Some reading of the MPI standard and understanding of C++ pointers and function arguments may help here. For example, reading the Open MPI manual page for MPI_Win_allocate_shared
:
On each process, it allocates memory of at least size bytes that is shared among all processes in comm, and returns a pointer to the locally allocated segment in baseptr that can be used for load/store accesses on the calling process.
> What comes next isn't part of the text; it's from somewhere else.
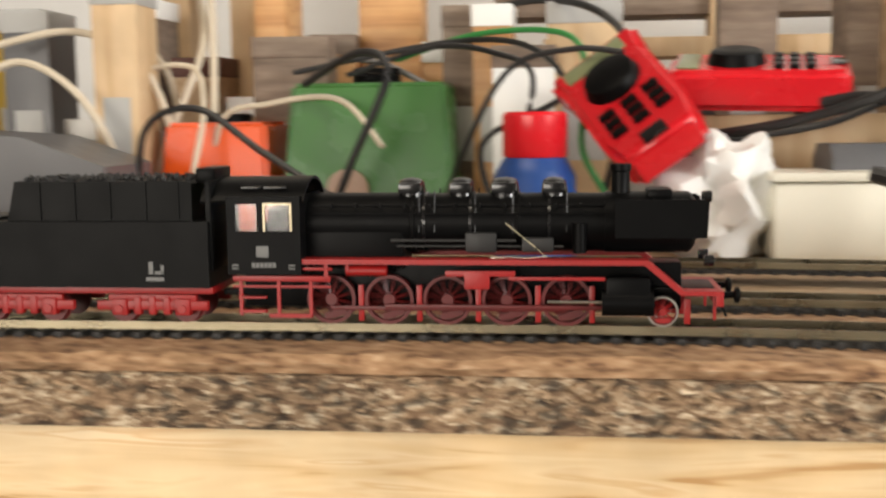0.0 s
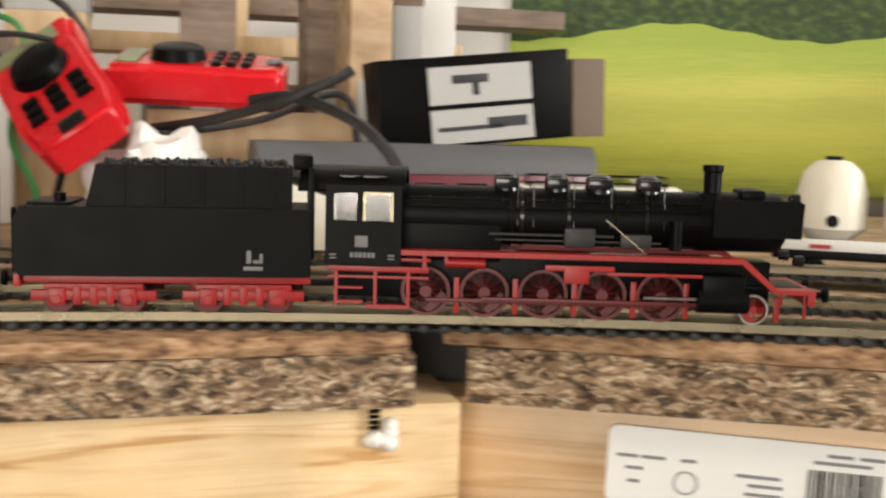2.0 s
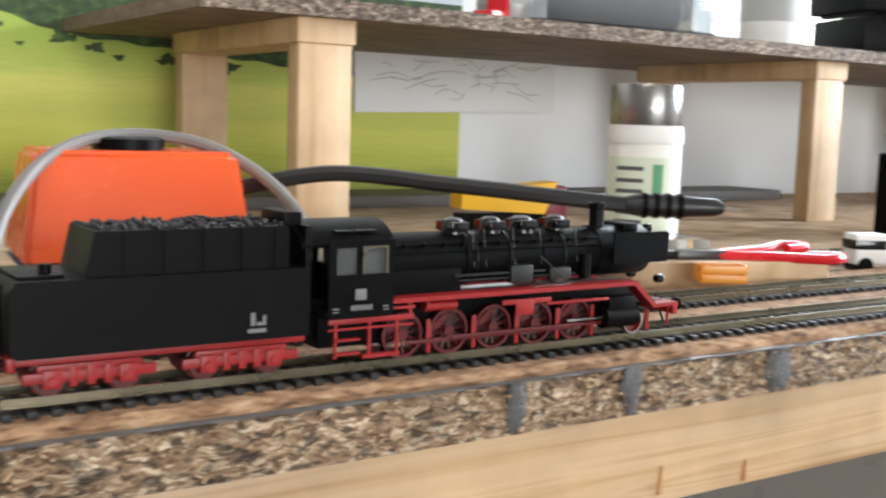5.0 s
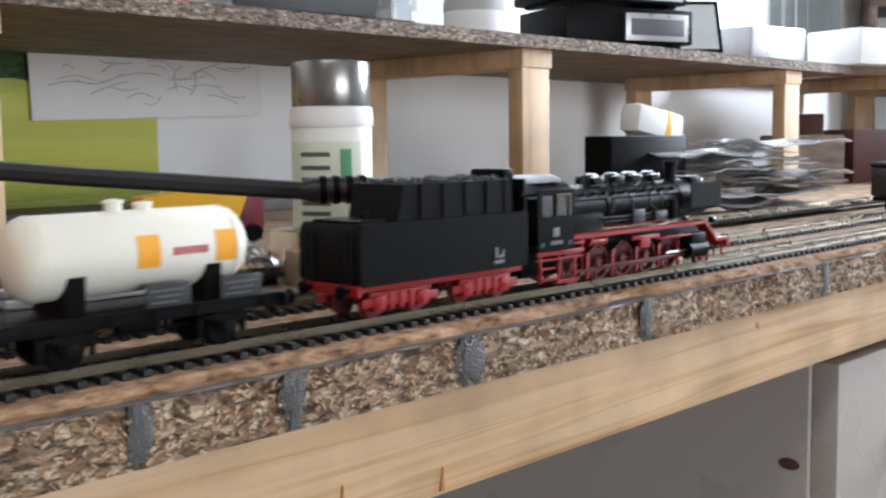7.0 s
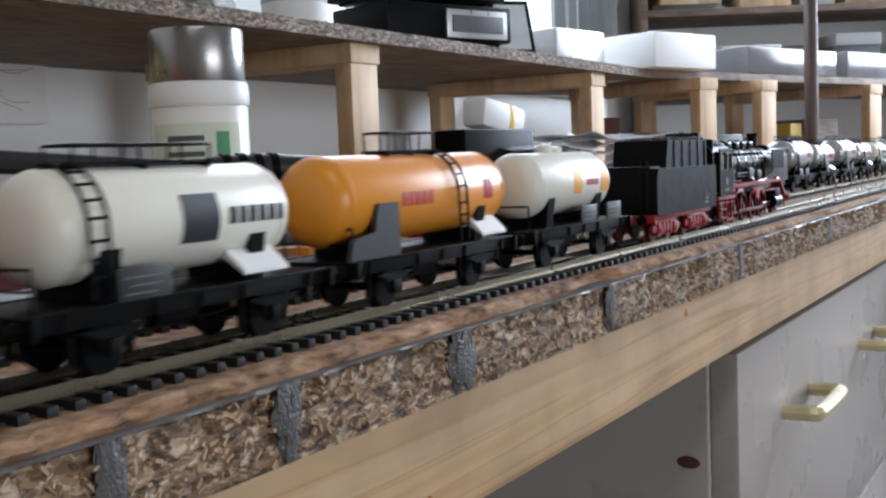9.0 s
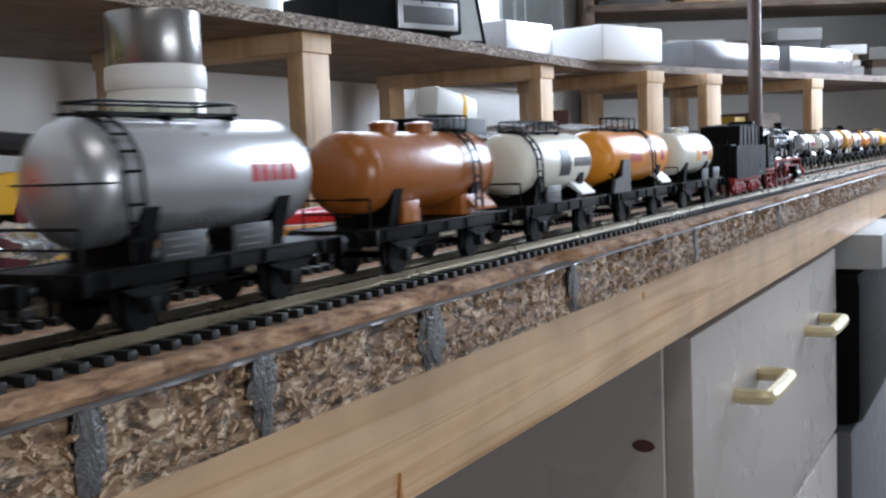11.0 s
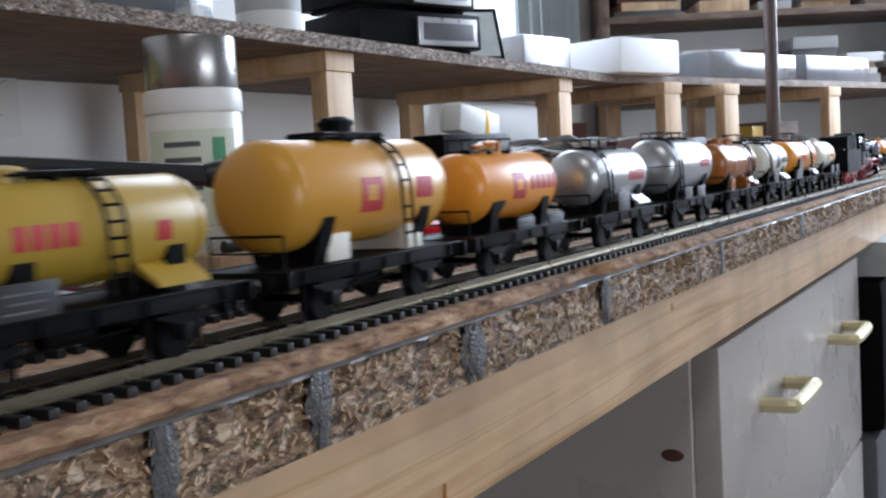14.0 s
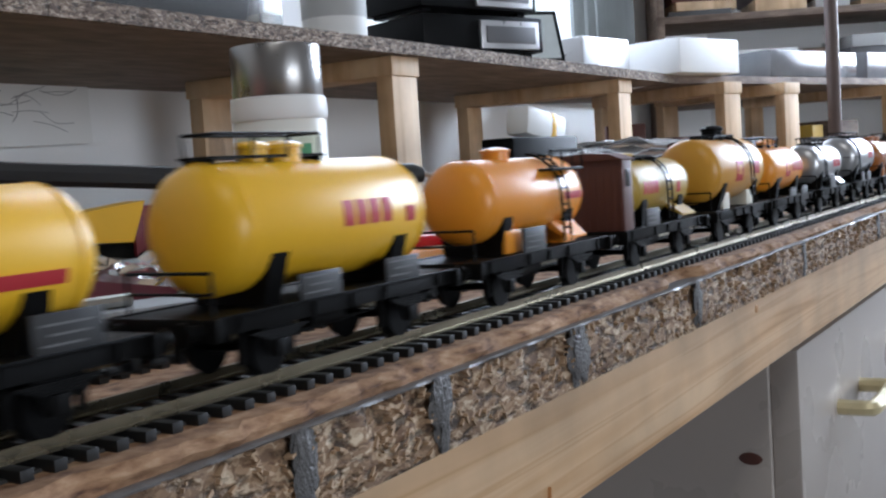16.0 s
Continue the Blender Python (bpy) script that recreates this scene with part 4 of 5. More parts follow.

The only way for a C++ function to return a value through a function argument is if that argument is a reference or a pointer to a location for the value. Therefore, although the manual page lists baseptr
as void *
, it is really of type void **
.
Now, the difference between:
void foo(void *bar) {
MPI_Win_allocate_shared(..., &bar, ...);
}
void *baz;
foo(baz);
and
void foo(void **bar) {
MPI_Win_allocate_shared(..., bar, ...);
}
void *baz;
foo(&baz);
Although in both cases the call to MPI_Win_allocate_shared
ends up having a void **
as an argument, the former case is conceptually wrong. You are not passing the address of baz
, but rather a pointer to the formal argument bar
, which holds a copy of the value of baz
. The semantics of formal arguments is basically that of local variables initialised with the actual function argument:
void *bar = baz;
MPI_Win_allocate_shared(..., &bar, ...);
This writes a new value into bar
while leaving the value of baz
unchanged. Which is why you see a new value after the call to MPI_Win_allocate_shared
inside MPI_WRAP
but the old value once it returns to the calling function.
The latter is akin to
void **bar = &baz;
MPI_Win_allocate_shared(..., bar, ...);
This has totally different semantics. bar
now contains the address of baz
and that’s the location MPI_Win_allocate_shared
writes the address of the allocated buffer into.
So the correct C/C++ code is:
void foo(void **bar) {
MPI_Win_allocate_shared(..., bar, ...);
}
void *baz;
foo(&baz);
C++ has references and the same can be written like so:
void foo(void *&bar) {
MPI_Win_allocate_shared(..., &bar, ...);
}
void *baz;
foo(baz);
This is very similar to the first (incorrect) case, with the crucial difference that here the formal argument bar
is an alias of the actual argument baz
, so now &bar
is the same as &baz
. Hence, MPI_Win_allocate_shared
will write the return value into the storage space of baz
.
A side note: I recommend the manual pages from Open MPI because the explanations there are basically excerpts from the MPI standard.